In the month of August 2021 we welcomed new members to our LAOT Team. In addition to DGV Rithvik, we had Anushri Bhuta and Suhani Paruvelly join us as Technical Editors, and Natasha Singh and Yashaswini Santuka as Social Media Editors. Also joining our team are Nitya Ravichandran and Shanthan Reddy as Senior Analysts, and Harsh Jain, Mrityunjoy Roy, and Saumya Khandelwal as Associate Analysts.
This month, we published a range of articles & discussions. Below, we bring you an update on the Blog’s activities over the month of August 2021.
Blog Posts
We started off with Kavya Arora’s article titled Education Rights Trust v. Government of Karnataka: Need to Prevent Legislature from Diluting the Spirit and Object of the RTE Act, which argues that Rule 12(2) of the Karnataka Education Rules dilutes the spirit of the RTE Act. This was followed by the piece titled Decrypting Rule 4(2) written by Ankush Rai, which analyzes Rule 4(2) of the new IT Rules 2021 by focussing on the rule and the press release issued by the Government of India on it. Next, our editors Pranjal Gautam and Shravani Shendye brought you a Reading List on Pegasus Controversy. We also had Tanmay Malik evaluate the legality of mandatory vaccination in light of recent judicial orders by Indian Courts in the piece titled Compulsory Vaccination Dilemma. This was followed by Rishika R’s piece about the Regulatory Implications of the Electricity (Amendment) Bill, 2021, which discusses the Bill’s implications on the electricity sector’s federal structure and how Delhi’s centralised authority can disincentive renewable energy generation by making contract enforcement out of reach.
New Scholarship
In the New Scholarship section, we bring you recently published scholarship in the area of public law with engaging discussions surrounding some of them.

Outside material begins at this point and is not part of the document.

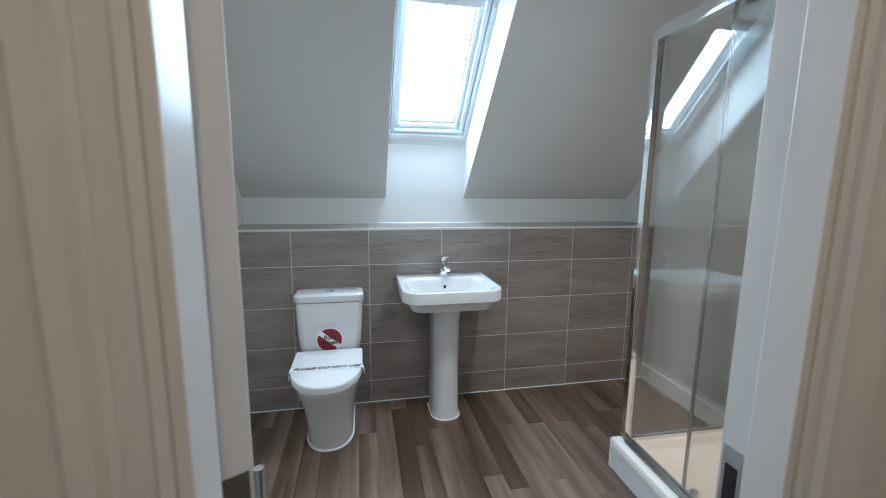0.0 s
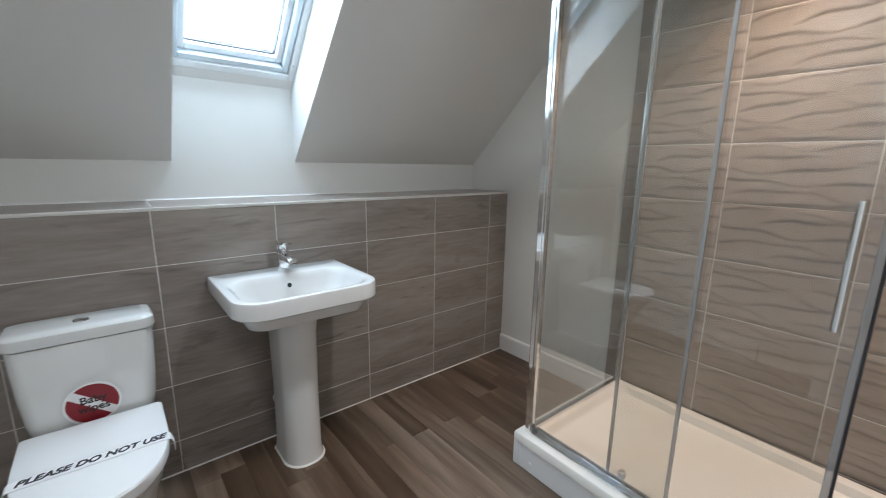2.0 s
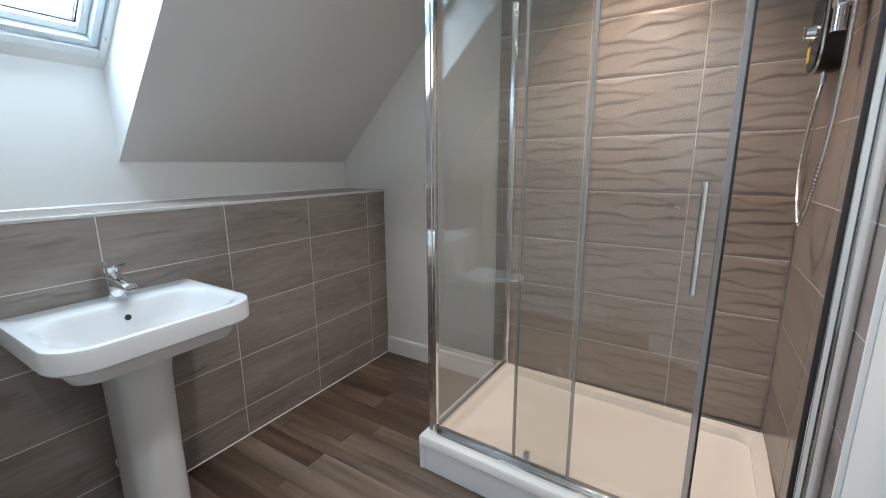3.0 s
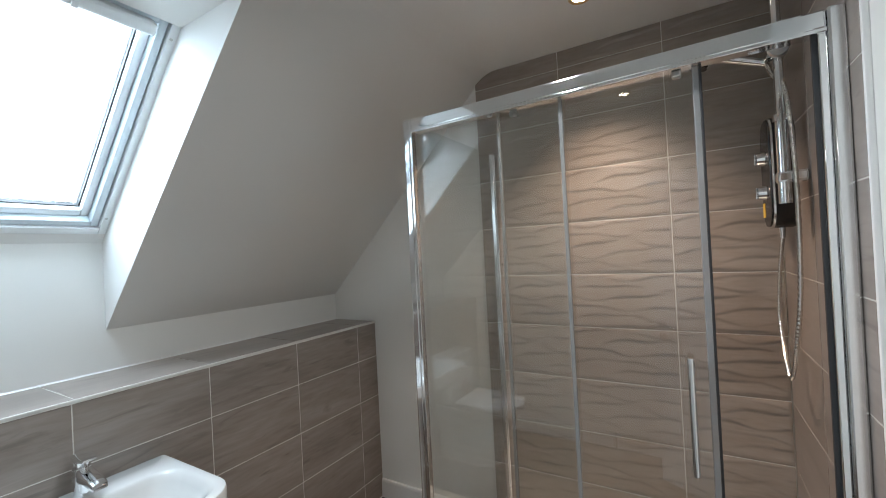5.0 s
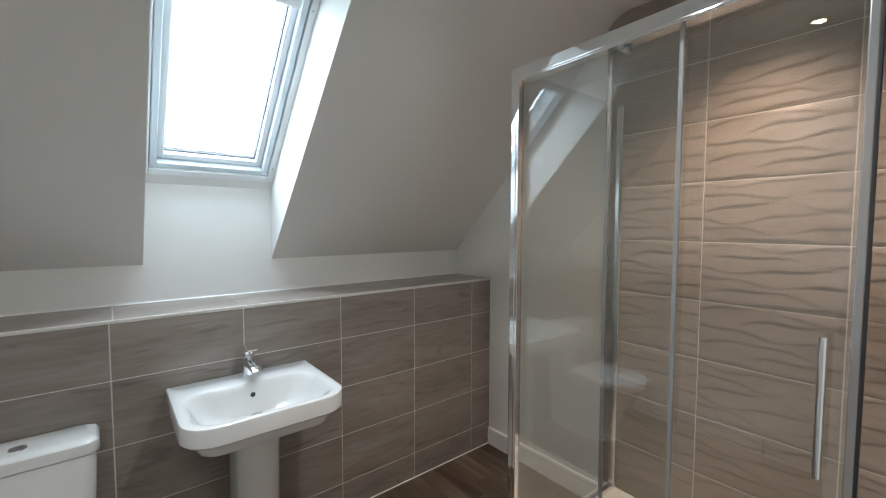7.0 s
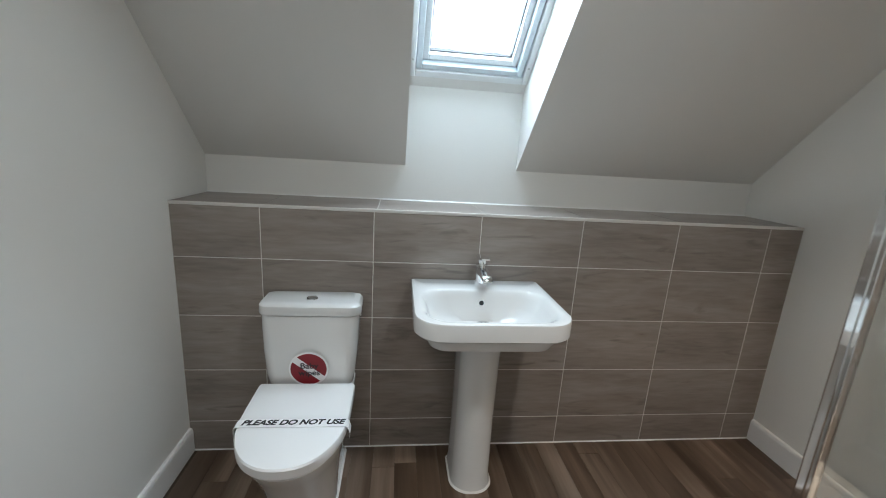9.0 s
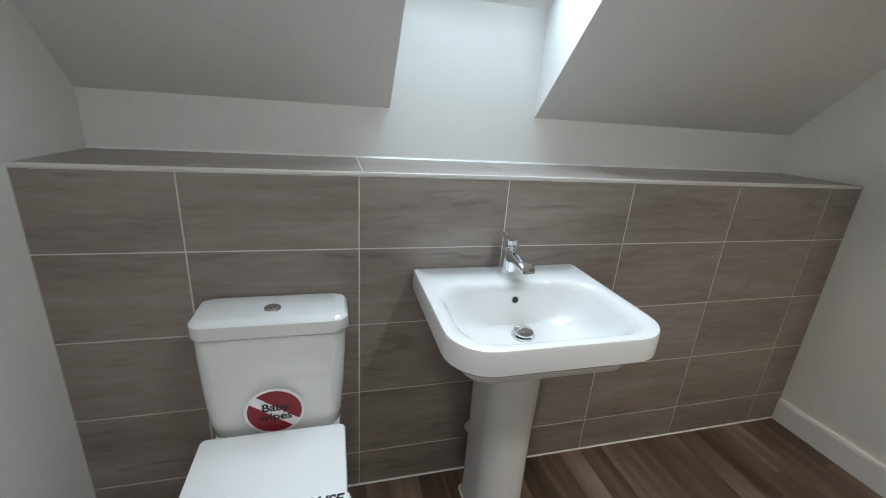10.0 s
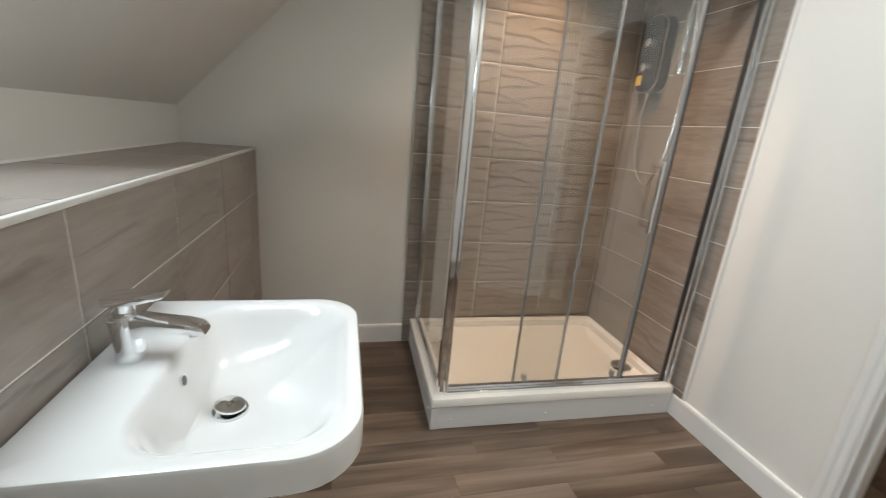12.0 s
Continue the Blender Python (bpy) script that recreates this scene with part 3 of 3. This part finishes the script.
def warning_disc():
    d = empty("baby_wipes_sign", "round red and white card reading Baby wipes on the cistern", "sign")
    d.matrix_world = pose(0.218, -0.1775, 0.506, 94, 0, 2)
    r = 0.076
    part("card", tube([(0, 0, -0.0008), (0, 0, 0.0008)], r, 56), CARD, d)

    def segment(sign):
        bm = bmesh.new()
        h, rr, c, s = 0.0140, 0.0690, math.cos(radians(-40)), math.sin(radians(-40))
        a0 = math.asin(h / rr)
        pts = []
        for k in range(33):
            a = a0 + (math.pi - 2 * a0) * k / 32
            x, y = rr * math.cos(a), sign * rr * math.sin(a)
            pts.append((x * c - y * s, x * s + y * c))
        return prism(pts, "z", 0.0009, 0.0014, bm)

    part("red_segment", segment(1), RED, d)
    part("red_segment", segment(-1), RED, d)
    lettering("lettering", "Baby", 0.036, INK, d, pose(0.002, 0.0145, 0.0018), 0, 0.0007)
    lettering("lettering", "wipes", 0.036, INK, d, pose(0.002, -0.0165, 0.0018), 0, 0.0007)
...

This month we continued our discussion on Prof. Upendra Baxi’s article titled Human Rights in the Administration of Criminal Justice: The Concept of Fair Trial. We published a response written by Prof. Jinee Lokaneeta titled Human Rights as Jural Postulates: A Vision for CJS. Prof. Lokaneeta focuses on commandments like the freedom from torture and right to counsel during interrogations, and notes that Baxi’s essay is a plea to actors to consider these jural postulates not just at the level of everyday practice as tactics or strategies but remind one of the centralities of these human rights as the very basis of a rule of a law-based system.
This was followed by Ameya Bokil’s response titled Fair Trial in the Times of Tyranny?: A Case for Abolition, which has been written from a human rights skeptic and abolitionist perspective. He lists out a few recent events to ask what it would take for critical scholars to be less hopeful about human rights. Ameya defines the CJS as a system of colonial and casteist social control, relying on systematic criminalisation, incarceration and exploitation of the labour of certain communities to protect the Brahmanical, Patriarchal, Capitalist and Colonial social order. He concludes by asking us to abandon this false hope that this system is fixable without dealing with ‘constitutive violence’.
We also continued our discussion on Volume 9 of the Indian Journal of Constitutional Law. Devdutta Mukhopadhyay provided us a summary of her co-authored paper with Apar Gupta titled ‘Jammu & Kashmir Internet Restrictions Cases: A Missed Opportunity to Redefine Fundamental Rights in the Digital Age’, which discusses the Supreme Court’s judgements relating to internet restrictions imposed in Jammu & Kashmir.